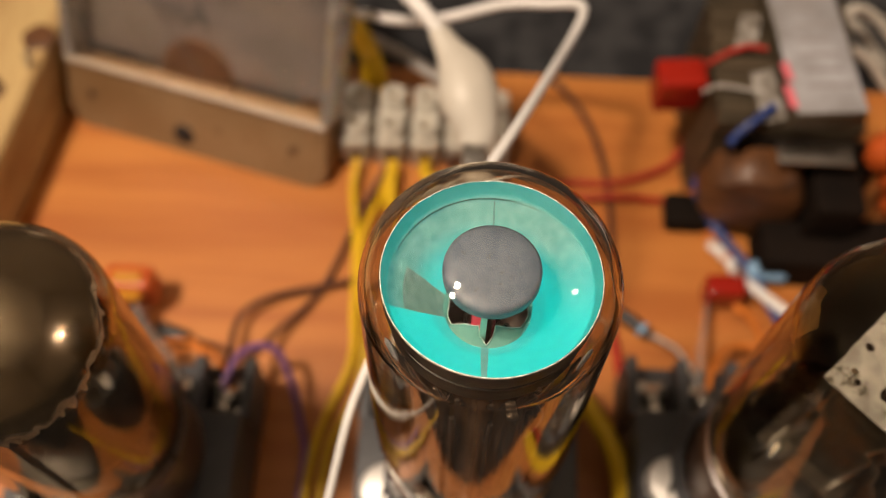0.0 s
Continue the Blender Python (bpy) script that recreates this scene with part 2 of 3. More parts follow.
WHITE = material("white_insulation", (0.78, 0.76, 0.74), 0.45, 0, (0.70, 0.68, 0.65), 90, bump=0.05)
GREYC = material("grey_cable", (0.42, 0.39, 0.36), 0.5, 0, (0.36, 0.33, 0.30), 90, bump=0.05)
CREAM = material("cream_plastic", (0.60, 0.56, 0.49), 0.45, 0, (0.52, 0.48, 0.41), 80, bump=0.06)
REDW = material("red_insulation", (0.42, 0.026, 0.016), 0.42, 0, (0.28, 0.022, 0.012), 90, bump=0.05)
BLACKW = material("black_insulation", (0.014, 0.012, 0.012), 0.42, 0, (0.022, 0.02, 0.02), 90, bump=0.05)
BLUEW = material("blue_insulation", (0.018, 0.045, 0.19), 0.42, 0, (0.012, 0.03, 0.14), 90, bump=0.05)
ORANGEW = material("orange_insulation", (0.62, 0.19, 0.03), 0.42, 0, (0.5, 0.14, 0.02), 90, bump=0.05)
REDCAP = material("red_epoxy", (0.30, 0.014, 0.006), 0.14, 0, (0.26, 0.010, 0.005), 90, bump=0.06)
YCAP = material("amber_epoxy", (0.56, 0.24, 0.012), 0.5, 0, (0.42, 0.14, 0.010), 120, bump=0.06)
ORCAP = material("orange_red_lacquer", (0.50, 0.09, 0.015), 0.38, 0, (0.42, 0.07, 0.012), 120, bump=0.06)
LBLUE_DARK = material("dull_blue_lacquer", (0.09, 0.15, 0.30), 0.4, 0, (0.07, 0.12, 0.24), 120, bump=0.05)
LBLUE = material("pale_blue_lacquer", (0.24, 0.42, 0.62), 0.4, 0, (0.2, 0.36, 0.55), 120, bump=0.05)
NYLON = material("milky_nylon", (0.52, 0.49, 0.42), 0.4, 0, (0.42, 0.39, 0.33), 120, bump=0.08)
BRASS = material("brass", (0.72, 0.58, 0.34), 0.16, 1.0, (0.5, 0.33, 0.13), 200, bump=0.08)
CORE = material("laminated_core", (0.11, 0.080, 0.050), 0.5, 0.4, (0.045, 0.036, 0.022), 40, (1, 1, 14), bump=0.3)
COIL = material("lacquered_winding", (0.15, 0.060, 0.020), 0.45, 0, (0.030, 0.012, 0.006), 55, (1, 1, 6), bump=0.3, bump_scale=300)
BOBBIN = material("dark_bobbin", (0.006, 0.004, 0.003), 0.75, 0, (0.010, 0.006, 0.004), 80, bump=0.1, spec=0.1)
PAPER = material("label_paper", (0.38, 0.38, 0.41), 0.6, 0, (0.22, 0.21, 0.21), 110, bump=0.4, bump_scale=260)
PINK = material("pink_ink", (0.75, 0.16, 0.20), 0.7, 0, bump=0.05)
GREYINK = material("grey_ink", (0.30, 0.28, 0.28), 0.7, 0, bump=0.05)
INK = material("dial_ink", (0.06, 0.05, 0.05), 0.6, 0, bump=0.02)
RIDGE = material("milky_acrylic_ridge", (0.36, 0.29, 0.22), 0.35, 0, (0.28, 0.22, 0.16), 60, bump=0.05)
TAPE = material("crumpled_tape", (0.40, 0.38, 0.35), 0.3, 0, (0.10, 0.08, 0.06), 260, bump=0.5, bump_scale=500)
DIAL = material("dial_plate", (0.115, 0.098, 0.090), 0.6, 0, (0.070, 0.058, 0.046), 40, bump=0.04)
TEALM = material("teal_coated_strip", (0.26, 0.42, 0.35), 0.45, 0, (0.32, 0.5, 0.42), 400, bump=0.1)
THROAT = material("throat_metal", (0.12, 0.34, 0.31), 0.18, 0.3, (0.20, 0.42, 0.38), 300, bump=0.1)
CEIL = material("white_ceiling", (0.52, 0.49, 0.45), 0.9, 0, (0.47, 0.44, 0.40), 3, bump=0.1, bump_scale=60)
HOT = material("hot_cathode", (0.55, 0.06, 0.09), 0.6, 0, bump=0.05)
HOT.node_tree.nodes["Principled BSDF"].inputs["Emission Color"].default_value = (1.0, 0.10, 0.14, 1)
HOT.node_tree.nodes["Principled BSDF"].inputs["Emission Strength"].default_value = 0.42
PLASTER = material("wall_plaster", (0.30, 0.27, 0.23), 0.9, 0, (0.26, 0.23, 0.2), 3, bump=0.1, bump_scale=60)


# ---- mesh helpers (millimetres in, metres out) ----
def thing(name, place, label, category, group="", kind=""):
    ob = new(name)
    ob.empty_display_size = 0.005
    ob.location = [c * MM for c in place]
    return tagged(ob, label, category, group, kind)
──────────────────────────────
_WORK TO DO_: Word for word, quote the lines above. Omit the pictures.

_RESPONSE_:
0.0 s
Continue the Blender Python (bpy) script that recreates this scene with part 2 of 3. More parts follow.
WHITE = material("white_insulation", (0.78, 0.76, 0.74), 0.45, 0, (0.70, 0.68, 0.65), 90, bump=0.05)
GREYC = material("grey_cable", (0.42, 0.39, 0.36), 0.5, 0, (0.36, 0.33, 0.30), 90, bump=0.05)
CREAM = material("cream_plastic", (0.60, 0.56, 0.49), 0.45, 0, (0.52, 0.48, 0.41), 80, bump=0.06)
REDW = material("red_insulation", (0.42, 0.026, 0.016), 0.42, 0, (0.28, 0.022, 0.012), 90, bump=0.05)
BLACKW = material("black_insulation", (0.014, 0.012, 0.012), 0.42, 0, (0.022, 0.02, 0.02), 90, bump=0.05)
BLUEW = material("blue_insulation", (0.018, 0.045, 0.19), 0.42, 0, (0.012, 0.03, 0.14), 90, bump=0.05)
ORANGEW = material("orange_insulation", (0.62, 0.19, 0.03), 0.42, 0, (0.5, 0.14, 0.02), 90, bump=0.05)
REDCAP = material("red_epoxy", (0.30, 0.014, 0.006), 0.14, 0, (0.26, 0.010, 0.005), 90, bump=0.06)
YCAP = material("amber_epoxy", (0.56, 0.24, 0.012), 0.5, 0, (0.42, 0.14, 0.010), 120, bump=0.06)
ORCAP = material("orange_red_lacquer", (0.50, 0.09, 0.015), 0.38, 0, (0.42, 0.07, 0.012), 120, bump=0.06)
LBLUE_DARK = material("dull_blue_lacquer", (0.09, 0.15, 0.30), 0.4, 0, (0.07, 0.12, 0.24), 120, bump=0.05)
LBLUE = material("pale_blue_lacquer", (0.24, 0.42, 0.62), 0.4, 0, (0.2, 0.36, 0.55), 120, bump=0.05)
NYLON = material("milky_nylon", (0.52, 0.49, 0.42), 0.4, 0, (0.42, 0.39, 0.33), 120, bump=0.08)
BRASS = material("brass", (0.72, 0.58, 0.34), 0.16, 1.0, (0.5, 0.33, 0.13), 200, bump=0.08)
CORE = material("laminated_core", (0.11, 0.080, 0.050), 0.5, 0.4, (0.045, 0.036, 0.022), 40, (1, 1, 14), bump=0.3)
COIL = material("lacquered_winding", (0.15, 0.060, 0.020), 0.45, 0, (0.030, 0.012, 0.006), 55, (1, 1, 6), bump=0.3, bump_scale=300)
BOBBIN = material("dark_bobbin", (0.006, 0.004, 0.003), 0.75, 0, (0.010, 0.006, 0.004), 80, bump=0.1, spec=0.1)
PAPER = material("label_paper", (0.38, 0.38, 0.41), 0.6, 0, (0.22, 0.21, 0.21), 110, bump=0.4, bump_scale=260)
PINK = material("pink_ink", (0.75, 0.16, 0.20), 0.7, 0, bump=0.05)
GREYINK = material("grey_ink", (0.30, 0.28, 0.28), 0.7, 0, bump=0.05)
INK = material("dial_ink", (0.06, 0.05, 0.05), 0.6, 0, bump=0.02)
RIDGE = material("milky_acrylic_ridge", (0.36, 0.29, 0.22), 0.35, 0, (0.28, 0.22, 0.16), 60, bump=0.05)
TAPE = material("crumpled_tape", (0.40, 0.38, 0.35), 0.3, 0, (0.10, 0.08, 0.06), 260, bump=0.5, bump_scale=500)
DIAL = material("dial_plate", (0.115, 0.098, 0.090), 0.6, 0, (0.070, 0.058, 0.046), 40, bump=0.04)
TEALM = material("teal_coated_strip", (0.26, 0.42, 0.35), 0.45, 0, (0.32, 0.5, 0.42), 400, bump=0.1)
THROAT = material("throat_metal", (0.12, 0.34, 0.31), 0.18, 0.3, (0.20, 0.42, 0.38), 300, bump=0.1)
CEIL = material("white_ceiling", (0.52, 0.49, 0.45), 0.9, 0, (0.47, 0.44, 0.40), 3, bump=0.1, bump_scale=60)
HOT = material("hot_cathode", (0.55, 0.06, 0.09), 0.6, 0, bump=0.05)
HOT.node_tree.nodes["Principled BSDF"].inputs["Emission Color"].default_value = (1.0, 0.10, 0.14, 1)
HOT.node_tree.nodes["Principled BSDF"].inputs["Emission Strength"].default_value = 0.42
PLASTER = material("wall_plaster", (0.30, 0.27, 0.23), 0.9, 0, (0.26, 0.23, 0.2), 3, bump=0.1, bump_scale=60)


# ---- mesh helpers (millimetres in, metres out) ----
def thing(name, place, label, category, group="", kind=""):
    ob = new(name)
    ob.empty_display_size = 0.005
    ob.location = [c * MM for c in place]
    return tagged(ob, label, category, group, kind)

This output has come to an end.